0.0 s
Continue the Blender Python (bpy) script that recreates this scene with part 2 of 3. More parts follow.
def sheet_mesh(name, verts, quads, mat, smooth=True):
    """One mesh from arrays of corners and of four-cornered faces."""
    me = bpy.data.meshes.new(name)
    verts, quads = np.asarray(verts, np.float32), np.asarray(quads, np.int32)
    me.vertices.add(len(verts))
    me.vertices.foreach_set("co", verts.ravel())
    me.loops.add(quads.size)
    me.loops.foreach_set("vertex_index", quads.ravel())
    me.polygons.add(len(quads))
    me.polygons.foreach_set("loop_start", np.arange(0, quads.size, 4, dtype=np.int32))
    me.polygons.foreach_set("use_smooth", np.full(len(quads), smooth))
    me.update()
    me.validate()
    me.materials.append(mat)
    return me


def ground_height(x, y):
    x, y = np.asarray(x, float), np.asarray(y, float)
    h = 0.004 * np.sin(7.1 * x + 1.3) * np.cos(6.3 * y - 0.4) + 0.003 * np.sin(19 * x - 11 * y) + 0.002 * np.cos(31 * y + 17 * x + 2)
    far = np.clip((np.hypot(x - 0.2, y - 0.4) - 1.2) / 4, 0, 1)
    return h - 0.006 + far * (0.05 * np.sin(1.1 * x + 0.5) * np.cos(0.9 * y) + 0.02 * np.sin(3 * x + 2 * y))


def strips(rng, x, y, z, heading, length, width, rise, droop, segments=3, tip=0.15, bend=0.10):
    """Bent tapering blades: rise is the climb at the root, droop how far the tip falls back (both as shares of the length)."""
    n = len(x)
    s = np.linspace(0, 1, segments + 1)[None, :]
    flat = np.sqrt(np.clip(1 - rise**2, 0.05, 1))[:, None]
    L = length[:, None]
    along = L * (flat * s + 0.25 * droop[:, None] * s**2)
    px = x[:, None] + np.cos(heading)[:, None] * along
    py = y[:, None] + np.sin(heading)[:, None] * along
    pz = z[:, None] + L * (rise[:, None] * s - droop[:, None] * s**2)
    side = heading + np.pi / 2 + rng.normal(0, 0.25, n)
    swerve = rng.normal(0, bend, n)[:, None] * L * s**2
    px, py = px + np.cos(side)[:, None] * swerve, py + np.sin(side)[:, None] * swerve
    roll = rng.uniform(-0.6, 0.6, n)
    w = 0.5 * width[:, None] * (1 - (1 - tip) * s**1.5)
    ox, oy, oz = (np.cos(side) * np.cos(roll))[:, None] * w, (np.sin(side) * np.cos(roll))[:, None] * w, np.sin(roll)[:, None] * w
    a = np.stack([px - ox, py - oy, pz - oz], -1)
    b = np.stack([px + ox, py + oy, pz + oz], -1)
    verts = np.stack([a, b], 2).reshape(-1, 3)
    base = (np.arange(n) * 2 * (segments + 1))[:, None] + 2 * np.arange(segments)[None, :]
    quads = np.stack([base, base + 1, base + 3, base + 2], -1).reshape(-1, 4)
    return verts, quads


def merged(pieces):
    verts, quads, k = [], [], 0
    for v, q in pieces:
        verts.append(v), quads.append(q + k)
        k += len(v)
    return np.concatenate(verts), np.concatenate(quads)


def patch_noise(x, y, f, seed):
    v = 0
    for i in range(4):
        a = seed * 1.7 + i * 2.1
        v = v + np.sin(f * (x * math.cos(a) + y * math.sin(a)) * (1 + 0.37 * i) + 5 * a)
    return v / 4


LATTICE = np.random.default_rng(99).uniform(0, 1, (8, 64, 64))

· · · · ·

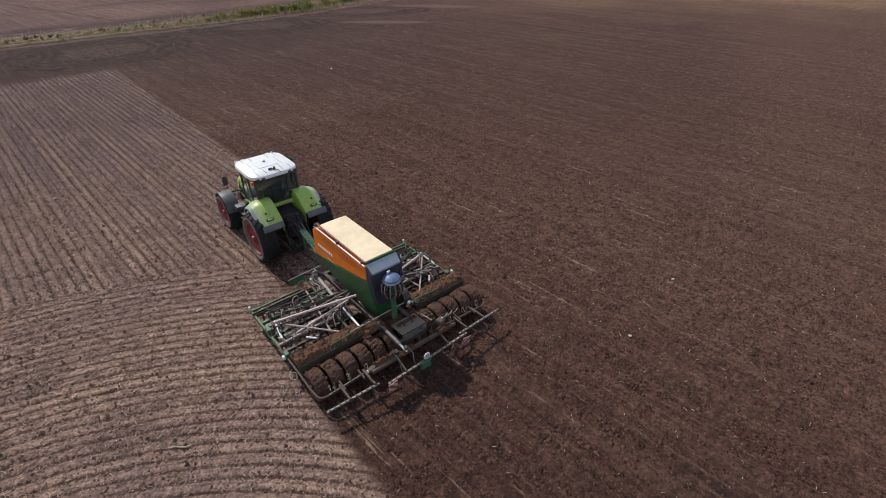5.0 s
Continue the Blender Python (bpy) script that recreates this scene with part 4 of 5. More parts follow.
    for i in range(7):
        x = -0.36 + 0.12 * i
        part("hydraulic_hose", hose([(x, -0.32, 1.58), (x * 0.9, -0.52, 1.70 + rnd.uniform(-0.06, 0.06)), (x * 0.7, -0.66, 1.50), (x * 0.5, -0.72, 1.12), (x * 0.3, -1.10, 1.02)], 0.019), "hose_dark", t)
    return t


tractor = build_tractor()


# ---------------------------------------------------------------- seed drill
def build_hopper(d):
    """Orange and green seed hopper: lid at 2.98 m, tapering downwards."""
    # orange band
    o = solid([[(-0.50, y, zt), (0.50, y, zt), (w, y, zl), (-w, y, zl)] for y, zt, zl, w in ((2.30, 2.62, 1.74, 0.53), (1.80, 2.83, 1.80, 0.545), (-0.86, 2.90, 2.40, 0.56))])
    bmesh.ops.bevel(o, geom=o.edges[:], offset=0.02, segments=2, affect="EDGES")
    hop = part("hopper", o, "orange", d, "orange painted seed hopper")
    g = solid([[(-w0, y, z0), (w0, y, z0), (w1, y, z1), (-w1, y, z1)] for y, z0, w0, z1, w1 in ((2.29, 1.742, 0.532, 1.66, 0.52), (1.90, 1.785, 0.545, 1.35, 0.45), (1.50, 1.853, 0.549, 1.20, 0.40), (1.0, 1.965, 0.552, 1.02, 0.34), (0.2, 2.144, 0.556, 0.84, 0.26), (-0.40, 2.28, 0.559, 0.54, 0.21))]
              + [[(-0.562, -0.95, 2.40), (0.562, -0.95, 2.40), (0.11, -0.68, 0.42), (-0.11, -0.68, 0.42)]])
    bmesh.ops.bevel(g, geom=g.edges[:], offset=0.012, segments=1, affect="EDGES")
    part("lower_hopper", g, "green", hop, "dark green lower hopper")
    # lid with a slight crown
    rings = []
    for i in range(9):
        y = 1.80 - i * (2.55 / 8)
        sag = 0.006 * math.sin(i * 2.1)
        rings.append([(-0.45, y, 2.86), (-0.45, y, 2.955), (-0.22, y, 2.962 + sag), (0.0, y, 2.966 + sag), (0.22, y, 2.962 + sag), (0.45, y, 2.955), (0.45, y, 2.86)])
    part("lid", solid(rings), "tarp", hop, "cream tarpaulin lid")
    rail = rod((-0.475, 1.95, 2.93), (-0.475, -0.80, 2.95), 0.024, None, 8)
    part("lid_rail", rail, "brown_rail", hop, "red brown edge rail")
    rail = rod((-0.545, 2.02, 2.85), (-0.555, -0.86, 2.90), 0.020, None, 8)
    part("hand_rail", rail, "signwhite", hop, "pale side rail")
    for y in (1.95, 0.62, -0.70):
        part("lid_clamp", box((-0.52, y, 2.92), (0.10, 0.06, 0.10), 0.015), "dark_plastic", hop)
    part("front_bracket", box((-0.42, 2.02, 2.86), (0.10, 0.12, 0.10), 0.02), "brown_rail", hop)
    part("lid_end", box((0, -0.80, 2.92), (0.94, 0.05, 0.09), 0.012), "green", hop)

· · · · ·

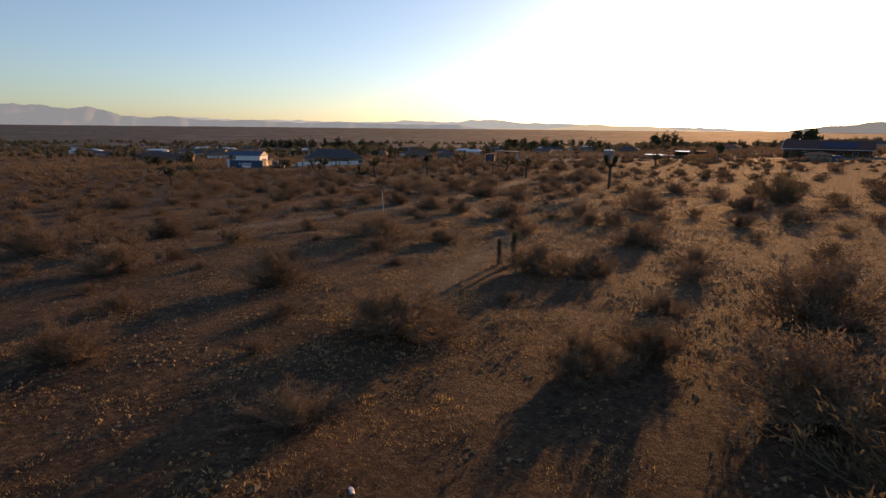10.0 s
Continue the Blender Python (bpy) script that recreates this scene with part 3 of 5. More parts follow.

· · · · ·

• Exercise prompt
From the records above, copy out the line with "4 of 5. More parts follow.", the line with "tractor = build_tractor()", and every line between them, word for word.

• Written solution
Continue the Blender Python (bpy) script that recreates this scene with part 4 of 5. More parts follow.
    for i in range(7):
        x = -0.36 + 0.12 * i
        part("hydraulic_hose", hose([(x, -0.32, 1.58), (x * 0.9, -0.52, 1.70 + rnd.uniform(-0.06, 0.06)), (x * 0.7, -0.66, 1.50), (x * 0.5, -0.72, 1.12), (x * 0.3, -1.10, 1.02)], 0.019), "hose_dark", t)
    return t


tractor = build_tractor()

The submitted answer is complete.